On May 3, 1976 the president of the corporation wrote to respondent requesting that the files of the corporation and the balance of the funds held in the corporate name be sent to Dossey. On May 26, 1976 the respondent wrote to an attorney who was handling for Dossey the matters which were an outgrowth of the firing of Dossey. In that letter respondent offered to turn over the files if a $30 fee for copying was forthcoming, and he refused to transfer the funds. It was not until May 2, 1978 that funds in the amount of $187.23 were remitted to the corporation. This check was sent by respondent’s attorney who was representing him in this and other bar complaints.

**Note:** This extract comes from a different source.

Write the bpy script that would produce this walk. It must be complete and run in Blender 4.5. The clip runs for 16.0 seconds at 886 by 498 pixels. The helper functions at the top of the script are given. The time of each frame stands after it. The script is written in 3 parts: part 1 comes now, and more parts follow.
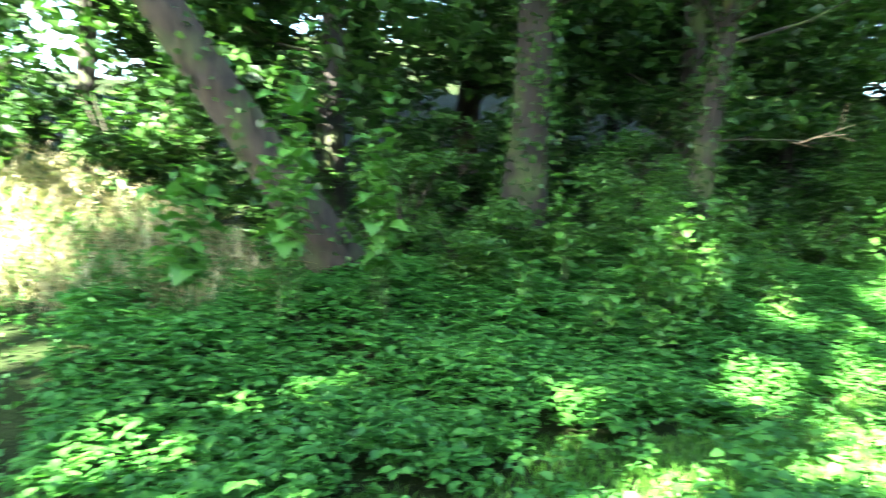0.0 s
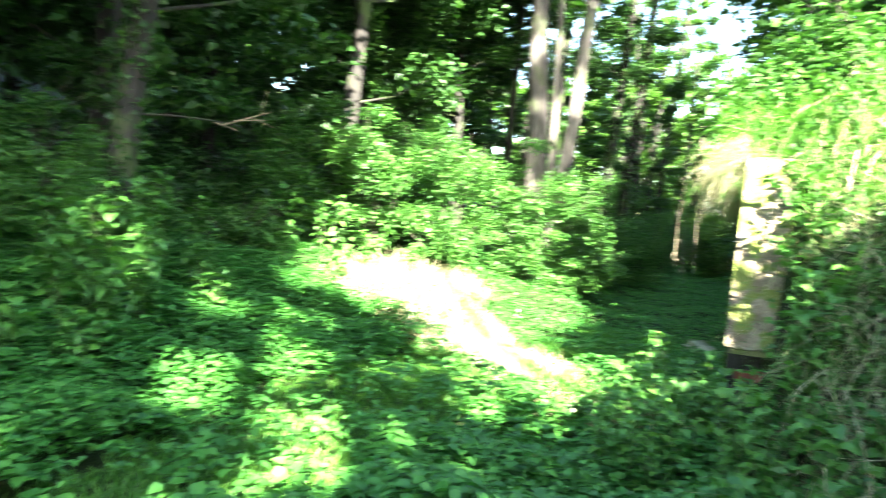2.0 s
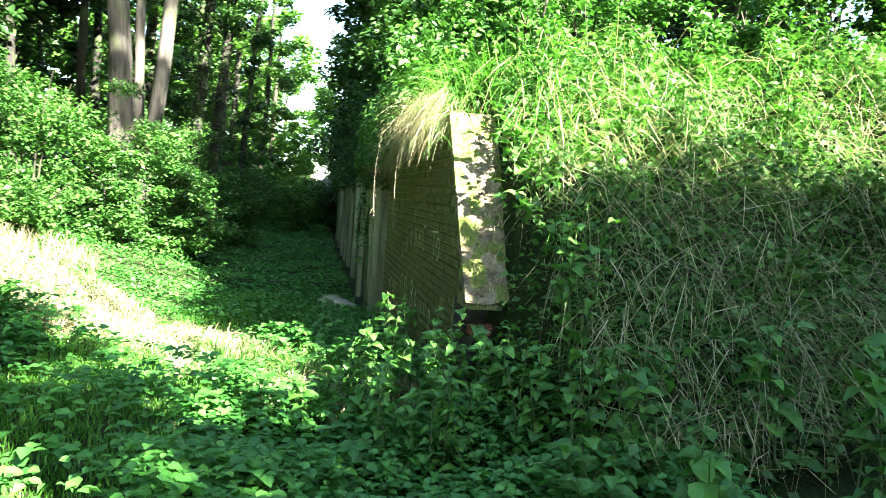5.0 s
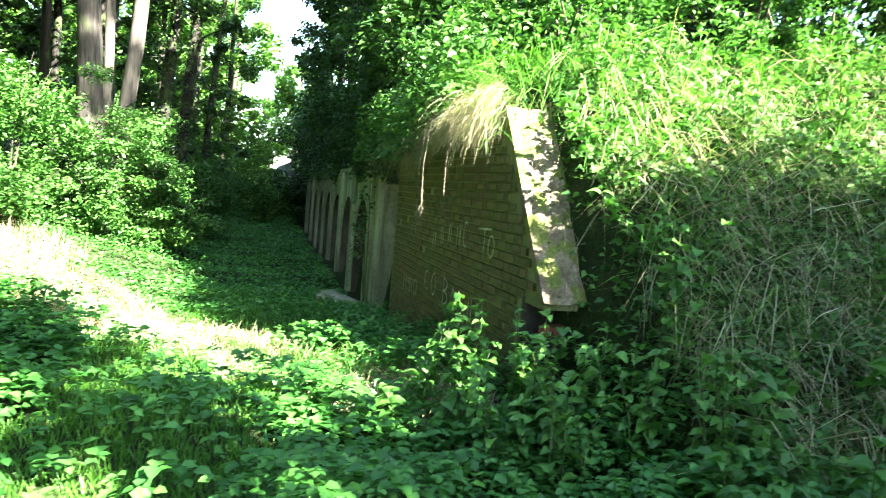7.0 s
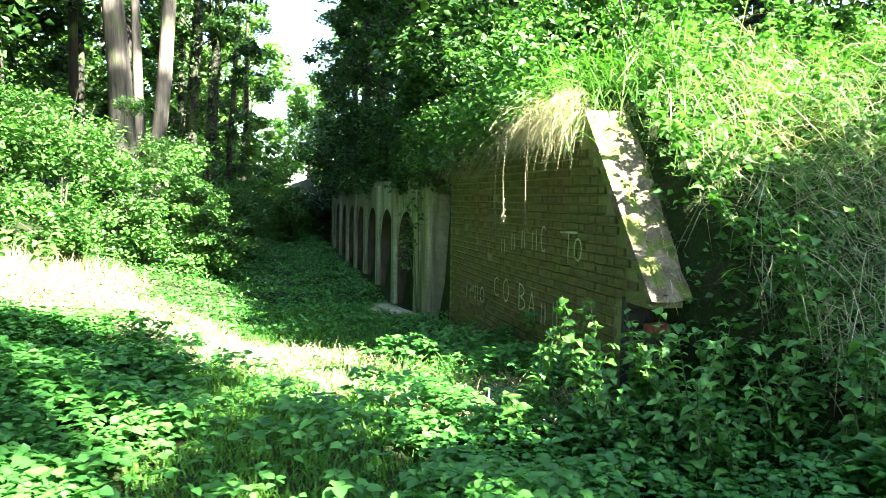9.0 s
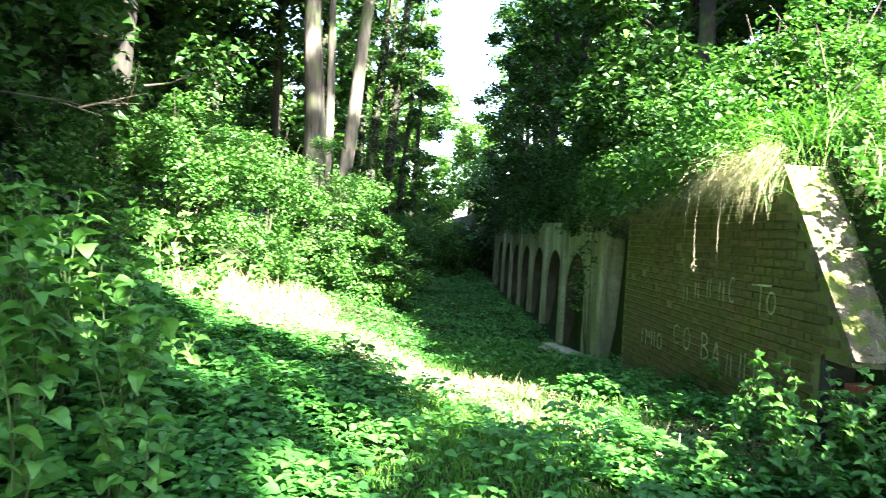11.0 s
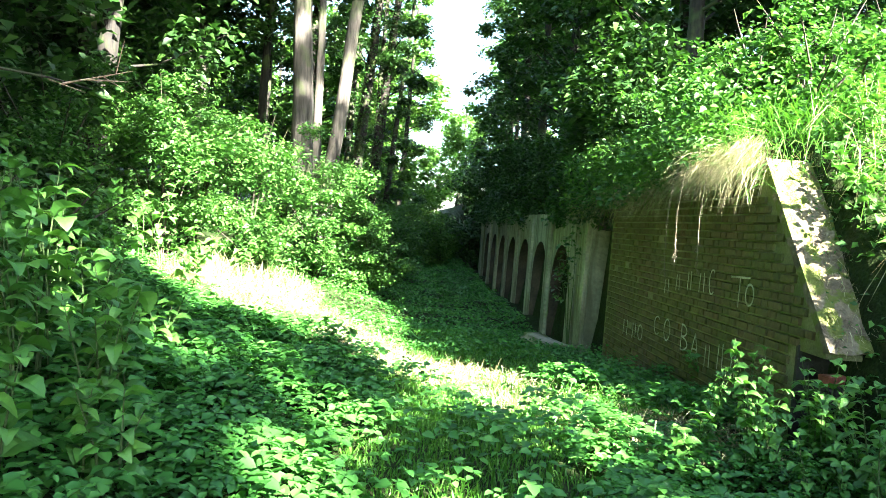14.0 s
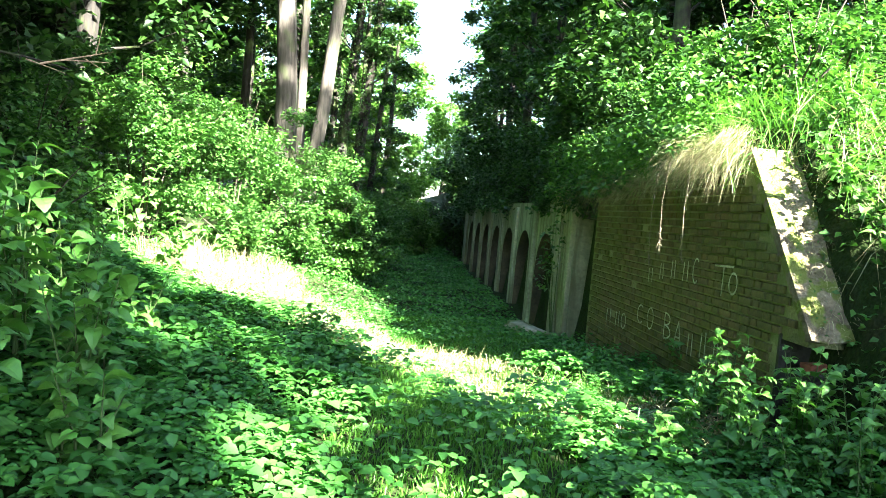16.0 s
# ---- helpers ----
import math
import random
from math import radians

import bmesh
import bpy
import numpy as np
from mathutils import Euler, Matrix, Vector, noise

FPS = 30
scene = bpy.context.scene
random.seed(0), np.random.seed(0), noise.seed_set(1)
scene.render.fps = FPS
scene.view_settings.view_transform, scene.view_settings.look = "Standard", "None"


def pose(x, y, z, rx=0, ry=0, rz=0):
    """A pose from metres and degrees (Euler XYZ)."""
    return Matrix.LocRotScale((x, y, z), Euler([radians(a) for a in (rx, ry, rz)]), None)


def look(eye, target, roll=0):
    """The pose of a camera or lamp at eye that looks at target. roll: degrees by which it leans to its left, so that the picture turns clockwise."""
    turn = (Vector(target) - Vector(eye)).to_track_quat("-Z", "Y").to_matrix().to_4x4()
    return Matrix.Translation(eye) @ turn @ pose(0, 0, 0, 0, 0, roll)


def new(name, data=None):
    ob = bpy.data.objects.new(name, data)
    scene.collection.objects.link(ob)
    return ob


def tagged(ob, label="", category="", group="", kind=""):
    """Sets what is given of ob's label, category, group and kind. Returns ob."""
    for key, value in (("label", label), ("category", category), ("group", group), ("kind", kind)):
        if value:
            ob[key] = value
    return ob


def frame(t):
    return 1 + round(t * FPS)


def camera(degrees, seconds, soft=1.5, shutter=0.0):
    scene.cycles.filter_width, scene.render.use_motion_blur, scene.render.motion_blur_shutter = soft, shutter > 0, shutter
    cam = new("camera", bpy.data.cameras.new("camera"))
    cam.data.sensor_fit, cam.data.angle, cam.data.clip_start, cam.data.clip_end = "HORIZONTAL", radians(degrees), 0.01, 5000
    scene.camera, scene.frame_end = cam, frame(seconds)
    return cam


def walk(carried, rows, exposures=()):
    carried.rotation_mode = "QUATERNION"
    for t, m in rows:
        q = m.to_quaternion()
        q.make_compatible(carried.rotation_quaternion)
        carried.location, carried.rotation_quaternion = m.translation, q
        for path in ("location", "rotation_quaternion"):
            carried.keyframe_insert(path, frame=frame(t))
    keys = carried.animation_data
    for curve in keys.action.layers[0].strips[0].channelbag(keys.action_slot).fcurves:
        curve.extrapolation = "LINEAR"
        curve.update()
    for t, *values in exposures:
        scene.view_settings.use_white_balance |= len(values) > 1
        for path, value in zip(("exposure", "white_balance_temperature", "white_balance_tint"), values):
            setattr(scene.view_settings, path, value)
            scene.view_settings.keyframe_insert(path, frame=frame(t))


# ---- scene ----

Respondent contends that his failure to return the client’s files and funds was caused by his mental distress in discovering alleged misconduct by his associate, Dossey. He asserts that his mental state was heightened by the necessity of his assuming a double workload since his associate was gone. Respondent argues that there was no willful violation of the Code of Professional Responsibility.

We are at a loss to know how an appeal of this nature, with its recital of facts and recommendations preserved in an opinion in the lawbooks for posterity, better serves the respondent than an order of censure. This comment is evoked by this case as well as others which have recently preceded it. We however do not in the least contest the respondent’s right under our rules to appeal the action of the Disciplinary Board.

In his pleading, “Objection to the Recommendations of Disciplinary Board”, the respondent does not deny the factual basis for the recommendation of the Board. He urges that since there is no evidence of a series of actions amounting to dereliction of duty toward a client, and since he didn’t steal money from the client, this is too minor a matter to warrant any action at all. We do not agree.

We find that the state bar has proved by clear and convincing evidence that the respondent engaged in unprofessional and unethical conduct in violation of the Code of Professional Responsibility and Rules of the Supreme Court, rule 29(b)(6), and Disciplinary Rules 9-102(B)(4), 1-102(A)(1), and 1-102(A)(5).

It is ordered that the respondent, Peter T. Van Baalen, be censured. Further ordered, respondent pay costs in the amount of $253.98.

CAMERON, C.J., STRUCKMEYER, V.C.J., and HOLOHAN and GORDON, JJ., concur.